Caregivers of patients with longer prognoses face difficult emotional challenges, including feelings of guilt, frustration and grief, she stated. What they often express is the need for a safe place to voice their feelings and concerns and receive feedback on how to navigate their own challenges alongside patient care needs, Dolan said.
“The main thing is having staff who can set aside time to just spend with the caregiver to address what they’re going through and experiencing,” Dolan said. “It’s having someone to witness and help address the scariest moments of caregiving. Those are things that hospice is really set up to address, but what can be lacking in trying to spread teams out for that emotional care. Caregiver issues really run the gamut. If there’s some kind of stronger reimbursement for them, then that’s a huge piece of patient care for [providers] to wrap their arms around.”
Stronger reimbursement support around caregiver services such as respite care, assistance with social determinants of health are key pieces to engaging patients further upstream, with an end result of better quality outcomes, Lee said.
Having more financial resources to support education and training for family caregivers is another key piece, he stated.
“Ultimately, if someone has access to adequate resources and also understands the patient’s disease and needs, then that is going to save a trip to emergency health care visits somewhere down the line,” Lee said. “And that’s going to reduce expensive medical utilization because some basic caregiver needs were met. It’s a win for the providers, a win for saving health care costs and for the patients and families who are getting that support.”

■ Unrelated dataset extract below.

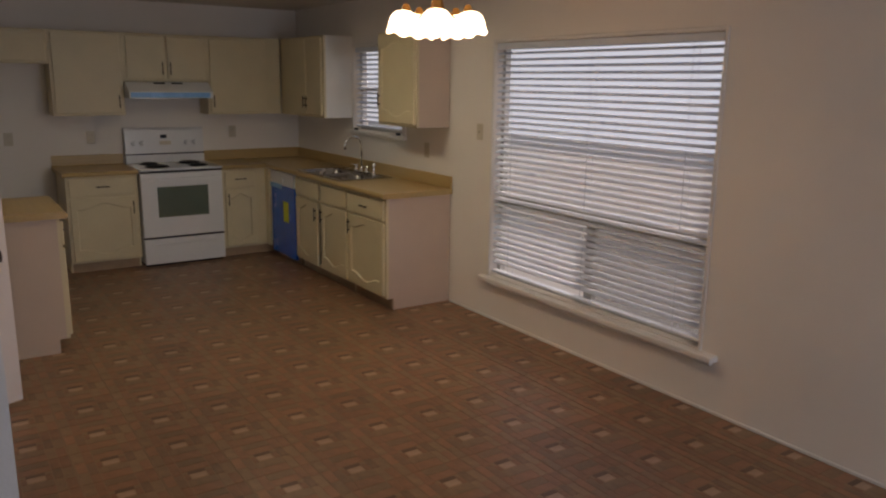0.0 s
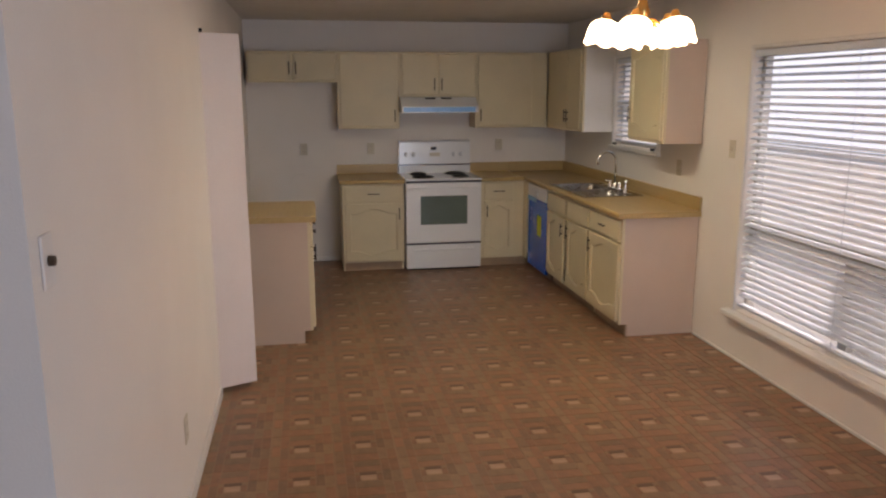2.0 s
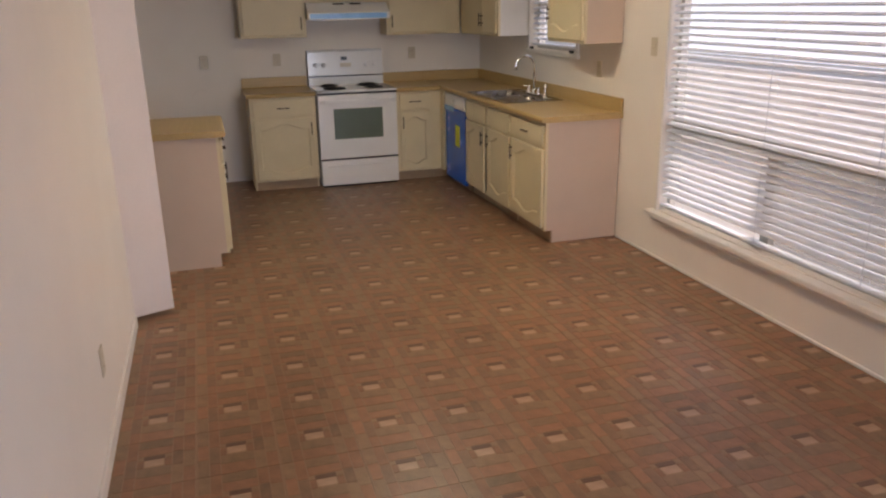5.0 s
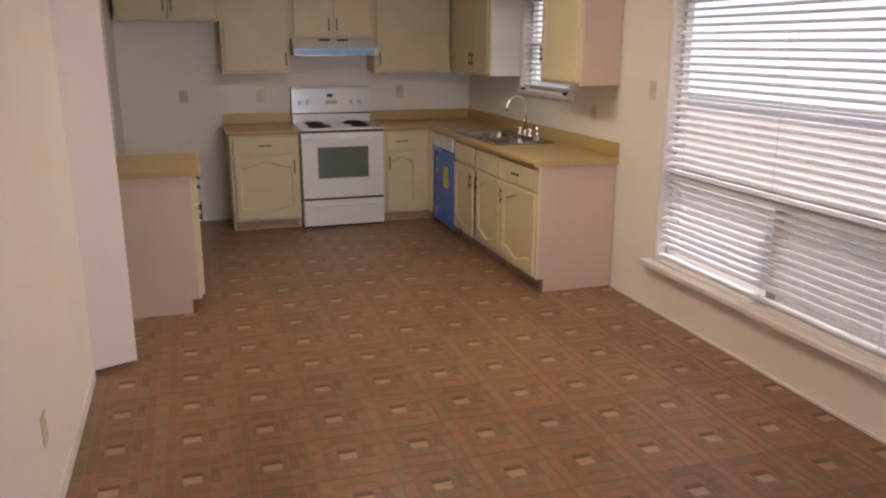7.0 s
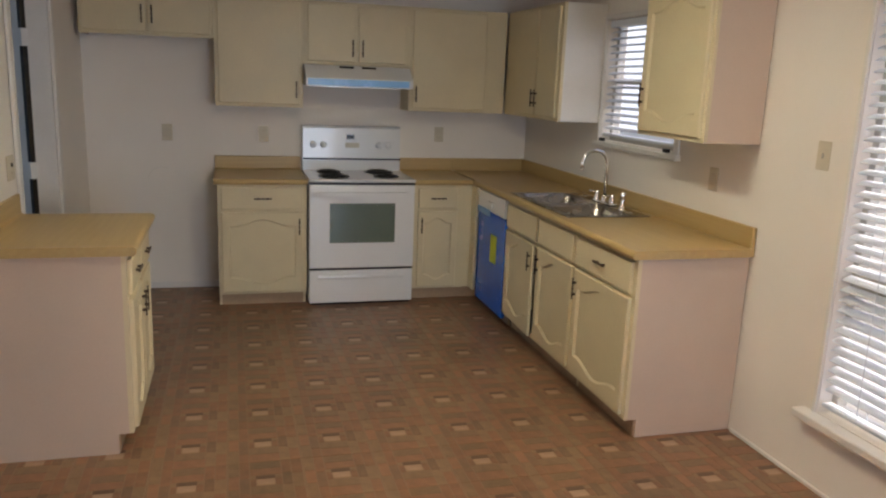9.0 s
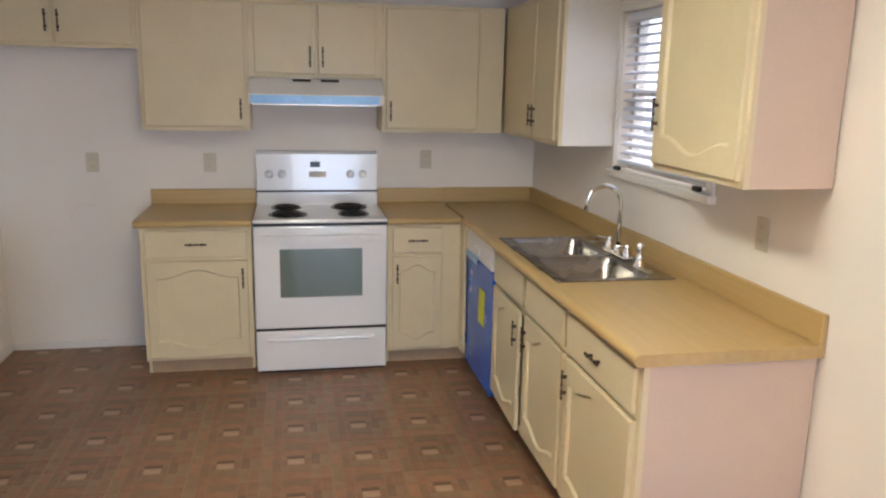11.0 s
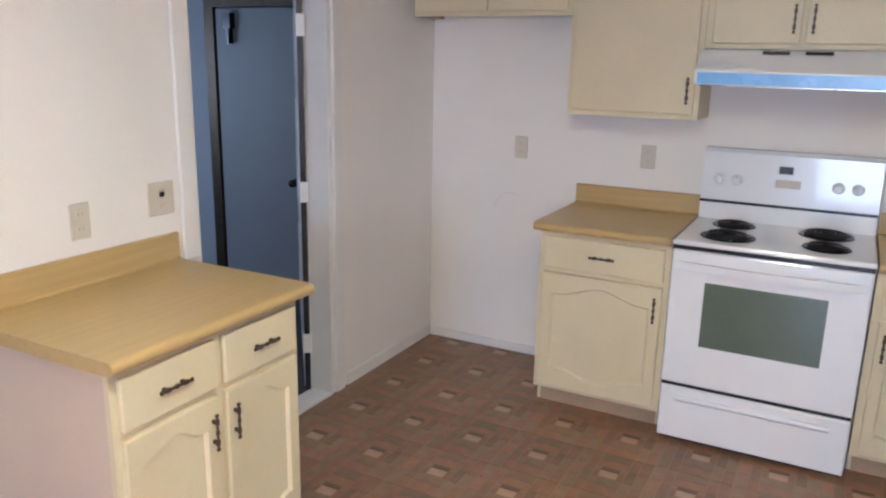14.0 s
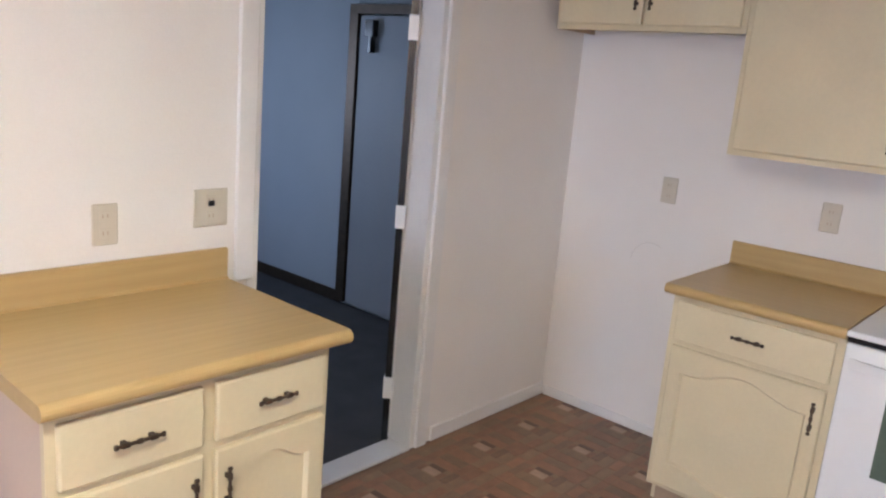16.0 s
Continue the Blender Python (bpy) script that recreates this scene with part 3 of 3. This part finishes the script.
neck = [(0, 0, 0.01), (0, 0, 0.245)] + [(-0.085 + 0.085 * math.cos(a), 0, 0.245 + 0.085 * math.sin(a)) for a in [math.pi * i / 12 for i in range(1, 13)]] + [(-0.17, 0, 0.215)]
tube(bm, neck, 0.0115, 12)
lathe(bm, [(0.022, 0.012), (0.022, 0.035), (0.015, 0.05)], 16)
part("spout", bm, CHROME, tap, smooth=True)
for yy in (-0.10, 0.10):
    bm = bmesh.new()
    lathe(bm, [(0.022, 0.014), (0.020, 0.04), (0.013, 0.055), (0.016, 0.065), (0.001, 0.07)], 16, (0, yy, 0))
    tube(bm, [(0, yy, 0.058), (-0.05, yy * 1.25, 0.066)], 0.006, 8)
    part("handle", bm, CHROME, tap, smooth=True)
spray = thing("side_sprayer", "black and chrome side sprayer standing beside the tap", "sprayer", pose(-0.125, -1.99, 0.939))
bm = bmesh.new()
lathe(bm, [(0.024, 0), (0.022, 0.012), (0.013, 0.03), (0.014, 0.075), (0.018, 0.10), (0.001, 0.108)], 16)
part("body", bm, CHROME, spray, smooth=True)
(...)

Insufficient payment avenues and a fragmented health care system are some of the challenges at play, Lee stated.
“Alzheimer’s and dementia are some of the most challenging illnesses that you could face right now,” Lee told Hospice News. “We have these patients living longer with more complex needs while realizing there are gaps that exist in caregiving for the last three decades. In terms of caregiving support, not much has changed. The only way we could avert a crisis is to empower family caregivers – that will be critical to adequate care in the home. The piece that is challenging for the provider is compensation. Resources and programs are very unsustainable when you only get so much towards support each year.”